_SOURCE EXCERPT_:

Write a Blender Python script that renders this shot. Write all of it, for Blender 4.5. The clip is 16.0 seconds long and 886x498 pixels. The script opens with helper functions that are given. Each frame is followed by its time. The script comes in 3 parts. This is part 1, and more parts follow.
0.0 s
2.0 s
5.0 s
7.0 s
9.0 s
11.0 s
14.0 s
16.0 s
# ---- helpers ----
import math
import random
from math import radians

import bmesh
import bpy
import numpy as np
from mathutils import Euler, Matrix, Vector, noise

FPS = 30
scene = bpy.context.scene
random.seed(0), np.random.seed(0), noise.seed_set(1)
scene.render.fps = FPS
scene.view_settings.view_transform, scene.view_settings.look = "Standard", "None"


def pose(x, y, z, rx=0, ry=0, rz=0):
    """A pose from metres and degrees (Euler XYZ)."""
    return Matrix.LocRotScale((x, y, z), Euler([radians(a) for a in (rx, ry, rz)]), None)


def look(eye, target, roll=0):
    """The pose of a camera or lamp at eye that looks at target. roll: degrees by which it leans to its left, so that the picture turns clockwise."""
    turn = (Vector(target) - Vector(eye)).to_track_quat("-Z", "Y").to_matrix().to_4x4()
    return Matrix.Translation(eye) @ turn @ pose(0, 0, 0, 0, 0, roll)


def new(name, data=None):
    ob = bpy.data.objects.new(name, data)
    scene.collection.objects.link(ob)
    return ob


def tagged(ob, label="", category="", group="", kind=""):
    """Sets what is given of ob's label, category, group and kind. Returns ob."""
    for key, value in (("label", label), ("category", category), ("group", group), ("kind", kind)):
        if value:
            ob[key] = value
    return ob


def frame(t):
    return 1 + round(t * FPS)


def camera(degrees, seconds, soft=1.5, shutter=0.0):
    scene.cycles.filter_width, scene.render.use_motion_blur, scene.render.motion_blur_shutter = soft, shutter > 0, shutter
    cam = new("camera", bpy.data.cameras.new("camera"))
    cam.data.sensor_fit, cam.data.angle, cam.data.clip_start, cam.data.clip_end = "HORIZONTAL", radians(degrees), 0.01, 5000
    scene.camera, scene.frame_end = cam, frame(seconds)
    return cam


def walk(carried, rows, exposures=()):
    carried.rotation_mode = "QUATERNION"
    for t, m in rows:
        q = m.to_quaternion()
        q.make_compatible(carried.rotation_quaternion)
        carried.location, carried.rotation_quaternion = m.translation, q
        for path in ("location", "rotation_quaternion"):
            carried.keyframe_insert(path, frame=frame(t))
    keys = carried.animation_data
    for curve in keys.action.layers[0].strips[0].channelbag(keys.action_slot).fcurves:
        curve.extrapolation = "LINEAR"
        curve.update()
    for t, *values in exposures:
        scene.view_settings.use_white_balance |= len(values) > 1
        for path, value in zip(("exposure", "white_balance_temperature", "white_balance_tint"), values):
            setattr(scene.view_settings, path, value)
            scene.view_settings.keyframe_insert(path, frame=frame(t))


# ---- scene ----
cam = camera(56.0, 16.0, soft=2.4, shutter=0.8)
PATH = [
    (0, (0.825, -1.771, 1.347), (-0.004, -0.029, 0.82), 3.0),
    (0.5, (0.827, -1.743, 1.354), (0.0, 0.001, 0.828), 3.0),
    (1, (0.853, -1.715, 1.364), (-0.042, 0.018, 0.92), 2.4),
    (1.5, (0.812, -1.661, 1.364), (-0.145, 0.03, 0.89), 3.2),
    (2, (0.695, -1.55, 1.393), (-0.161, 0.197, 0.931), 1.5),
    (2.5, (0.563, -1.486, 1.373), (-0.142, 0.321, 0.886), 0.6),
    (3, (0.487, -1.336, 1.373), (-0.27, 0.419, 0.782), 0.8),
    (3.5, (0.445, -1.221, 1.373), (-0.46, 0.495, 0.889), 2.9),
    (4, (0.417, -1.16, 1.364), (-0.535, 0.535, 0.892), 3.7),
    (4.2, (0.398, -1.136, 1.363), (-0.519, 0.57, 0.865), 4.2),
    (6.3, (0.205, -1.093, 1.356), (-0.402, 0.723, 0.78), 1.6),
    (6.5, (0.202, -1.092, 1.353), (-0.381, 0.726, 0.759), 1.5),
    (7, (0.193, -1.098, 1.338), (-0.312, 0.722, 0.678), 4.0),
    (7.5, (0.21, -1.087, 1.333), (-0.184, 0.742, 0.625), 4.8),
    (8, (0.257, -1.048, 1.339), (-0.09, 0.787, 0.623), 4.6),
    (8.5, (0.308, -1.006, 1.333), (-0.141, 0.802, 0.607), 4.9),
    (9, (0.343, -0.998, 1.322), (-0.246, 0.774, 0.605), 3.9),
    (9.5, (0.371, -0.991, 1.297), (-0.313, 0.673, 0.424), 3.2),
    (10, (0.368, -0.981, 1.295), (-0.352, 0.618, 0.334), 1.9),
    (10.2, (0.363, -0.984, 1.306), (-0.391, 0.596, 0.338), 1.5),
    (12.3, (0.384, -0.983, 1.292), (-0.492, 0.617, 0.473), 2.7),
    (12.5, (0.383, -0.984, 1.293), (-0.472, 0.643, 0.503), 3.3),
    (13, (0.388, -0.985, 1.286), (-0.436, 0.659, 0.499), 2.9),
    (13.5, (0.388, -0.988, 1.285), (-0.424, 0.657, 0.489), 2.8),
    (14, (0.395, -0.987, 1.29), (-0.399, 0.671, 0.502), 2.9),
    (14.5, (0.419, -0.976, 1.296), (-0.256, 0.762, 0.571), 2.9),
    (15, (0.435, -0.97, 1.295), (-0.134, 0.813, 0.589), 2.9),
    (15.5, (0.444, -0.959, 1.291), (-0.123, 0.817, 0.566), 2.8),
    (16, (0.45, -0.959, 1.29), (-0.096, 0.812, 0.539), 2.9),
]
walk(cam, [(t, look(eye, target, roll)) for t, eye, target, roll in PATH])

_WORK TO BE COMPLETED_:
From the preceding material, extract every line exactly.

_OUTPUT FOR THIS EXERCISE_:
Write a Blender Python script that renders this shot. Write all of it, for Blender 4.5. The clip is 16.0 seconds long and 886x498 pixels. The script opens with helper functions that are given. Each frame is followed by its time. The script comes in 3 parts. This is part 1, and more parts follow.
0.0 s
2.0 s
5.0 s
7.0 s
9.0 s
11.0 s
14.0 s
16.0 s
# ---- helpers ----
import math
import random
from math import radians

import bmesh
import bpy
import numpy as np
from mathutils import Euler, Matrix, Vector, noise

FPS = 30
scene = bpy.context.scene
random.seed(0), np.random.seed(0), noise.seed_set(1)
scene.render.fps = FPS
scene.view_settings.view_transform, scene.view_settings.look = "Standard", "None"


def pose(x, y, z, rx=0, ry=0, rz=0):
    """A pose from metres and degrees (Euler XYZ)."""
    return Matrix.LocRotScale((x, y, z), Euler([radians(a) for a in (rx, ry, rz)]), None)


def look(eye, target, roll=0):
    """The pose of a camera or lamp at eye that looks at target. roll: degrees by which it leans to its left, so that the picture turns clockwise."""
    turn = (Vector(target) - Vector(eye)).to_track_quat("-Z", "Y").to_matrix().to_4x4()
    return Matrix.Translation(eye) @ turn @ pose(0, 0, 0, 0, 0, roll)


def new(name, data=None):
    ob = bpy.data.objects.new(name, data)
    scene.collection.objects.link(ob)
    return ob


def tagged(ob, label="", category="", group="", kind=""):
    """Sets what is given of ob's label, category, group and kind. Returns ob."""
    for key, value in (("label", label), ("category", category), ("group", group), ("kind", kind)):
        if value:
            ob[key] = value
    return ob


def frame(t):
    return 1 + round(t * FPS)


def camera(degrees, seconds, soft=1.5, shutter=0.0):
    scene.cycles.filter_width, scene.render.use_motion_blur, scene.render.motion_blur_shutter = soft, shutter > 0, shutter
    cam = new("camera", bpy.data.cameras.new("camera"))
    cam.data.sensor_fit, cam.data.angle, cam.data.clip_start, cam.data.clip_end = "HORIZONTAL", radians(degrees), 0.01, 5000
    scene.camera, scene.frame_end = cam, frame(seconds)
    return cam


def walk(carried, rows, exposures=()):
    carried.rotation_mode = "QUATERNION"
    for t, m in rows:
        q = m.to_quaternion()
        q.make_compatible(carried.rotation_quaternion)
        carried.location, carried.rotation_quaternion = m.translation, q
        for path in ("location", "rotation_quaternion"):
            carried.keyframe_insert(path, frame=frame(t))
    keys = carried.animation_data
    for curve in keys.action.layers[0].strips[0].channelbag(keys.action_slot).fcurves:
        curve.extrapolation = "LINEAR"
        curve.update()
    for t, *values in exposures:
        scene.view_settings.use_white_balance |= len(values) > 1
        for path, value in zip(("exposure", "white_balance_temperature", "white_balance_tint"), values):
            setattr(scene.view_settings, path, value)
            scene.view_settings.keyframe_insert(path, frame=frame(t))


# ---- scene ----
cam = camera(56.0, 16.0, soft=2.4, shutter=0.8)
PATH = [
    (0, (0.825, -1.771, 1.347), (-0.004, -0.029, 0.82), 3.0),
    (0.5, (0.827, -1.743, 1.354), (0.0, 0.001, 0.828), 3.0),
    (1, (0.853, -1.715, 1.364), (-0.042, 0.018, 0.92), 2.4),
    (1.5, (0.812, -1.661, 1.364), (-0.145, 0.03, 0.89), 3.2),
    (2, (0.695, -1.55, 1.393), (-0.161, 0.197, 0.931), 1.5),
    (2.5, (0.563, -1.486, 1.373), (-0.142, 0.321, 0.886), 0.6),
    (3, (0.487, -1.336, 1.373), (-0.27, 0.419, 0.782), 0.8),
    (3.5, (0.445, -1.221, 1.373), (-0.46, 0.495, 0.889), 2.9),
    (4, (0.417, -1.16, 1.364), (-0.535, 0.535, 0.892), 3.7),
    (4.2, (0.398, -1.136, 1.363), (-0.519, 0.57, 0.865), 4.2),
    (6.3, (0.205, -1.093, 1.356), (-0.402, 0.723, 0.78), 1.6),
    (6.5, (0.202, -1.092, 1.353), (-0.381, 0.726, 0.759), 1.5),
    (7, (0.193, -1.098, 1.338), (-0.312, 0.722, 0.678), 4.0),
    (7.5, (0.21, -1.087, 1.333), (-0.184, 0.742, 0.625), 4.8),
    (8, (0.257, -1.048, 1.339), (-0.09, 0.787, 0.623), 4.6),
    (8.5, (0.308, -1.006, 1.333), (-0.141, 0.802, 0.607), 4.9),
    (9, (0.343, -0.998, 1.322), (-0.246, 0.774, 0.605), 3.9),
    (9.5, (0.371, -0.991, 1.297), (-0.313, 0.673, 0.424), 3.2),
    (10, (0.368, -0.981, 1.295), (-0.352, 0.618, 0.334), 1.9),
    (10.2, (0.363, -0.984, 1.306), (-0.391, 0.596, 0.338), 1.5),
    (12.3, (0.384, -0.983, 1.292), (-0.492, 0.617, 0.473), 2.7),
    (12.5, (0.383, -0.984, 1.293), (-0.472, 0.643, 0.503), 3.3),
    (13, (0.388, -0.985, 1.286), (-0.436, 0.659, 0.499), 2.9),
    (13.5, (0.388, -0.988, 1.285), (-0.424, 0.657, 0.489), 2.8),
    (14, (0.395, -0.987, 1.29), (-0.399, 0.671, 0.502), 2.9),
    (14.5, (0.419, -0.976, 1.296), (-0.256, 0.762, 0.571), 2.9),
    (15, (0.435, -0.97, 1.295), (-0.134, 0.813, 0.589), 2.9),
    (15.5, (0.444, -0.959, 1.291), (-0.123, 0.817, 0.566), 2.8),
    (16, (0.45, -0.959, 1.29), (-0.096, 0.812, 0.539), 2.9),
]
walk(cam, [(t, look(eye, target, roll)) for t, eye, target, roll in PATH])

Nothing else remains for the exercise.